I knew the situation was unfair, so unfair that I wanted to kick patriarchy right in the metaphorical nuts. But what I did, what I did made it worse. I was so upset, blinded by emotions, that I told my partner he needed to tell his family, too. Of anything in this whole journey I could take back, it would be this. Just because the world was unfair to me, didn’t mean that I had to cause him pain.

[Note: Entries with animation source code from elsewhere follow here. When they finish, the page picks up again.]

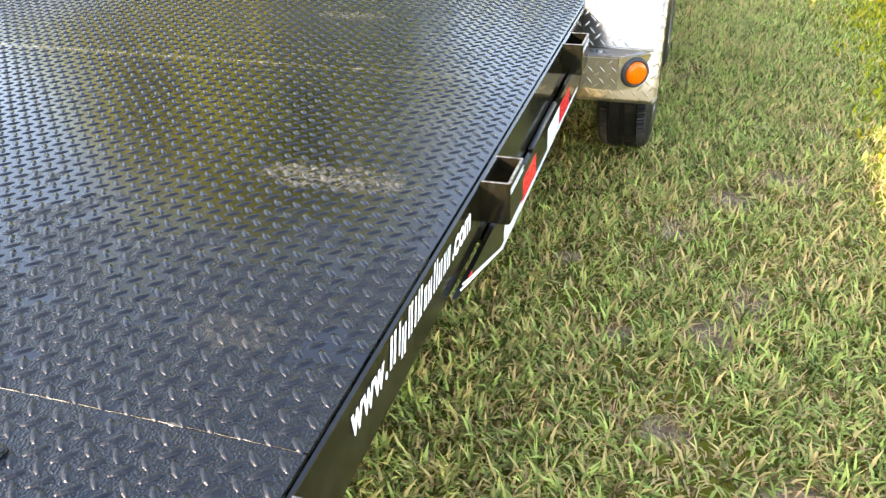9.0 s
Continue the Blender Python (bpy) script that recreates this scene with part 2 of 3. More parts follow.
M_RED = plain("red print", (0.42, 0.02, 0.03), (0.5, 0.03, 0.04), 0.5, 0.0, 60.0, 0.02)
M_RUST = plain("rusty steel", (0.10, 0.035, 0.015), (0.22, 0.085, 0.04), 0.7, 0.2, 60.0, 0.4)
M_SOIL = soil()
# one lawn coloured twice: yellow where the sun falls, greener in the trailer's shade
M_GRASS_SUN = blade("lawn grass", (0.190, 0.200, 0.005), (0.520, 0.515, 0.016), (0.56, 0.43, 0.04), 0.84)
M_GRASS_SHADE = blade("coarse lawn grass", (0.050, 0.070, 0.010), (0.590, 0.690, 0.180), (0.70, 0.51, 0.21), 0.77)
M_THATCH = blade("dry thatch", (0.15, 0.090, 0.040), (0.58, 0.37, 0.18), (0.74, 0.52, 0.26), 0.7)
M_LEAF = blade("tree leaves", (0.400, 0.400, 0.024), (0.620, 0.590, 0.045), (0.60, 0.50, 0.04), 0.92)
M_LEAF_DARK = blade("dark tree leaves", (0.050, 0.070, 0.012), (0.130, 0.160, 0.026), (0.15, 0.13, 0.03), 0.95)
M_BARK = plain("grey-brown bark", (0.055, 0.042, 0.03), (0.15, 0.12, 0.09), 0.9, 0.0, 14.0, 0.8, 0.01)


# ---- builders ----
def mesh_of(name, verts, faces, mat, smooth=False):
    me = bpy.data.meshes.new(name)
    me.from_pydata([tuple(v) for v in verts], [], [tuple(f) for f in faces])
    me.materials.append(mat)
    if smooth:
        me.polygons.foreach_set("use_smooth", [True] * len(me.polygons))
    me.update()
    return me


def part(name, bm, mat, parent, label="", smooth=False, kind=""):
    """Links a bmesh (or mesh) as one mesh object under a thing or a part."""
    if isinstance(bm, bmesh.types.BMesh):
        bmesh.ops.recalc_face_normals(bm, faces=bm.faces)
        me = bpy.data.meshes.new(name)
        bm.to_mesh(me)
        bm.free()
        me.materials.append(mat)
        if smooth:
            me.polygons.foreach_set("use_smooth", [True] * len(me.polygons))
    else:
        me = bm
    ob = new(name, me)
    ob.parent = parent
    return tagged(ob, label, kind=kind)


def box(x0, x1, y0, y1, z0, z1, bevel=0.0, seg=2, bm=None):
    bm = bm or bmesh.new()
    made = bmesh.ops.create_cube(bm, size=1.0, matrix=Matrix.LocRotScale(
        ((x0 + x1) / 2, (y0 + y1) / 2, (z0 + z1) / 2), None, (x1 - x0, y1 - y0, z1 - z0)))
    if bevel:
        edges = list({e for v in made["verts"] for e in v.link_edges})
        bmesh.ops.bevel(bm, geom=edges, offset=bevel, segments=seg, affect="EDGES", profile=0.5)
    return bm


def rod(p, q, r, r2=None, seg=12, bm=None, caps=True):
    bm = bm or bmesh.new()
    p, q = Vector(p), Vector(q)
    m = Matrix.Translation((p + q) / 2) @ (q - p).to_track_quat("Z", "Y").to_matrix().to_4x4()
    bmesh.ops.create_cone(bm, cap_ends=caps, segments=seg, radius1=r, radius2=r if r2 is None else r2, depth=(q - p).length, matrix=m)
    return bm


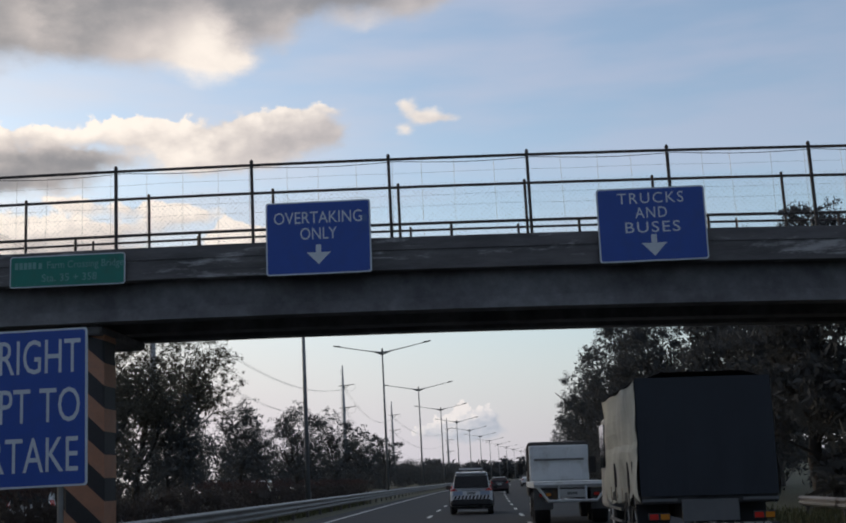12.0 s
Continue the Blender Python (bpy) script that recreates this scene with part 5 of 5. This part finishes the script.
def tarp_truck(x, y):
    t = thing("cargo_truck", (x, y, ground_z(x) + 0.02), "tall cargo truck with dark rear tarpaulin and pale wrinkled side tarpaulin", "truck")
    t.rotation_euler = (0, math.atan(SLOPE), 0)
    w, z0, z1, L = 1.25, 1.12, 3.24, 6.0
    # rear curtain with soft folds
    rng = np.random.default_rng(9)
    rows, cols = 16, 20
    v, f = [], []
    for i in range(rows + 1):
        for j in range(cols + 1):
            u, q = j / cols, i / rows
            v.append((-w + 2 * w * u, 0.02 * math.sin(u * 23) * (1 - q) + 0.015 * math.sin(u * 9 + q * 5) - 0.02, z0 - 0.05 + (z1 - z0 + 0.05) * q))
    for i in range(rows):
        for j in range(cols):
            a = i * (cols + 1) + j
            f.append((a, a + 1, a + cols + 2, a + cols + 1))
    m = M().add(v, f)
    m.box(-w, w, 0.05, 0.12, z0, z1)
    part("rear_tarpaulin", m, TARP_DARK, t, "dark blue-black rear tarpaulin", fix=False)
    for s in (-1, 1):
        v, f = [], []
        cols2 = 40
        for i in range(rows + 1):
            for j in range(cols2 + 1):
                u, q = j / cols2, i / rows
                sag = 0.06 * math.sin(u * 15 + 3.0 * q) * (0.25 + (1 - q) * 1.1) + 0.035 * math.sin(u * 41 + 9 * q) * (1 - q) + 0.02 * math.sin(q * 14 + u * 6) - 0.05 * math.exp(-((q - 0.52) / 0.05) ** 2)
                v.append((s * (w + 0.01 + sag * 0.8), 0.02 + L * u, z0 - 0.16 + 0.16 * math.sin(u * 17) * math.sin(u * 5.3 + 1) * (1 - q) ** 3 + (z1 - z0 + 0.10 - 0.03 * math.sin(u * 9) ** 2) * q))
        for i in range(rows):
            for j in range(cols2):
                a = i * (cols2 + 1) + j
                f.append((a, a + 1, a + cols2 + 2, a + cols2 + 1))
        part("side_tarpaulin", M().add(v, f), TARP_PALE, t, "pale wrinkled side tarpaulin", fix=False)
        for k in range(6):
            part("tie_rope", M().tube([(s * (w + 0.07), 0.4 + k, z0 + 0.1), (s * (w + 0.05), 0.5 + k, z0 - 0.25)], 0.012, 4), CREAM, t)
        for k in range(8):
            part("stake", M().box(s * (w - 0.02) - 0.03, s * (w - 0.02) + 0.03, 0.3 + 0.78 * k, 0.36 + 0.78 * k, z0 - 0.2, z0 + 0.6), CHASSIS, t)
    part("top_tarpaulin", M().loft([[(-w - 0.03, yy, z1 - 0.06), (-w * 0.6, yy, z1 + 0.10 + 0.03 * math.sin(yy * 2)), (w * 0.6, yy, z1 + 0.10 + 0.03 * math.sin(yy * 2)), (w + 0.03, yy, z1 - 0.06)] for yy in np.linspace(0.0, L, 14)], caps=False, closed=False), TARP_DARK, t, fix=False)
    part("bed", M().box(-w, w, 0.05, L, z0 - 0.2, z0, 0.02), CHASSIS, t)
    for s in (-1, 1):
        part("frame_rail", M().box(s * 0.42 - 0.05, s * 0.42 + 0.05, 0.2, L + 1.0, 0.65, 0.9), CHASSIS, t)
        for wy in (1.6, 2.75, L + 0.6):
            wheel(t, s * 0.95, wy, 0.5, 0.5 if wy < 5 else 0.28, s)
        part("mud_flap", M().box(s * 0.92 - 0.3, s * 0.92 + 0.3, 0.95, 0.97, 0.3, 0.92), PLASTIC, t)
        part("reflector_strip", M().box(s * 0.92 - 0.32, s * 0.92 + 0.32, -0.03, 0.0, 0.97, 1.02), TRUCK_FRAME, t)
        part("side_guard", M().tube([(s * 1.2, 3.5, 0.75), (s * 1.2, L - 0.2, 0.75)], 0.035, 5), TRUCK_FRAME, t)
        part("side_guard", M().tube([(s * 1.2, 3.5, 0.5), (s * 1.2, L - 0.2, 0.5)], 0.035, 5), TRUCK_FRAME, t)
    part("centre_panel", M().box(-0.52, 0.52, -0.02, 0.05, 0.60, 1.0, 0.015), TRUCK_FRAME, t, "grey centre panel")
    b = part("rear_bumper", M().box(-1.2, 1.2, -0.12, 0.02, 0.38, 0.58, 0.02), CHASSIS, t)
    text("lettering", "TRANSPORTER", 0.24, CREAM, b, (0, -0.127, 0.485), 2.2, 0.003)
    truck_lamps(t, 0.95, -0.02, 0.70)
    plate_bars(t, -0.35, -0.03, 0.30)
    cab(t, 1.2, L + 0.15, L + 2.1, 0.7, 2.9, TRUCK_WHITE)


tarp_truck(4.32, 241.2)


def tipper(x, y):
    t = thing("flatbed_truck", (x + bend(y), y, ground_z(x) + 0.02), "white open-bed truck with a tubular rear guard", "truck")
    t.rotation_euler = (0, math.atan(SLOPE), 0)
    w, L = 1.2, 6.2
    part("bed", M().box(-w, w, 0.1, L, 1.12, 1.32, 0.02), TIPPER_WHITE, t)
    head = part("headboard", M().box(-1.08, 1.08, L - 0.25, L - 0.1, 1.32, 2.6, 0.04), TIPPER_WHITE, t, "white ribbed headboard")
    for i in range(5):
        part("rib", M().box(-0.88 + 0.42 * i, -0.82 + 0.42 * i, L - 0.31, L - 0.25, 1.34, 2.46), TIPPER_WHITE, head)
    part("rib", M().box(-0.9, 0.9, L - 0.33, L - 0.25, 2.05, 2.12), TRUCK_FRAME, head)
    g = part("rear_guard", M().tube([(-1.15, 0.02, 1.25), (-0.75, -0.1, 0.72), (0.75, -0.1, 0.72), (1.15, 0.02, 1.25)], 0.05, 8), TIPPER_WHITE, t, "white tubular rear guard")
    part("guard_bar", M().tube([(-1.2, 0.0, 1.22), (1.2, 0.0, 1.22)], 0.05, 8), TIPPER_WHITE, g)
    for xx in (-0.42, 0.42):
        part("guard_bar", M().tube([(xx, -0.08, 0.74), (xx, 0.0, 1.2)], 0.04, 6), TIPPER_WHITE, g)
    part("tail_panel", M().box(-0.4, 0.4, 0.02, 0.08, 0.82, 1.08, 0.01), PLATE, t)
    plate_bars(t, 0, 0.015, 0.95)
    for s in (-1, 1):
        part("frame_rail", M().box(s * 0.42 - 0.05, s * 0.42 + 0.05, 0.15, L + 1.2, 0.72, 1.1), CHASSIS, t)
        part("mud_guard", M().box(s * 0.9 - 0.3, s * 0.9 + 0.3, 0.35, 0.39, 0.45, 1.1), TRUCK_FRAME, t)
        for wy in (1.2, 2.5, L + 0.9):
            wheel(t, s * 0.92, wy, 0.5, 0.5 if wy < 4 else 0.28, s)
    truck_lamps(t, 0.85, 0.02, 0.92)
    cab(t, 1.15, L + 0.1, L + 2.0, 0.75, 2.75, CHASSIS)


tipper(2.95, 256.5)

Lesson 1: Minimize pain. Yeah, the world is unfair, and it needs to change, I know. But you need your support network, so don't isolate people.

My Second Regret

But the weirdest thing was, they were excited about it. Which kind of got him excited about it. And the whole time the hamster in my brain was running on its wheel, trying to make any of this compute. And this is when I got to my second regret: I tried to force myself to consider keeping it. It was all a charade, I knew it all along no matter how deep I tried to bury it. But it felt good to be accepted, and not hating myself. And here I have to credit the people in my life (you know who you are – THANK YOU) who began asking me pragmatic questions – how are you going to afford this baby? Where are you going to live? Are you moving back home? Dropping out of school?

I went through a series of emotions thinking through these questions. First, panic. Then, I wanted to vomit. Finally, resolve. I knew what I wanted to do – I wanted an abortion. As soon as I had my decision, I finally felt peace.

Lesson 2: Don't lie to yourself. No one knows you better than you, don't let them try to convince you otherwise.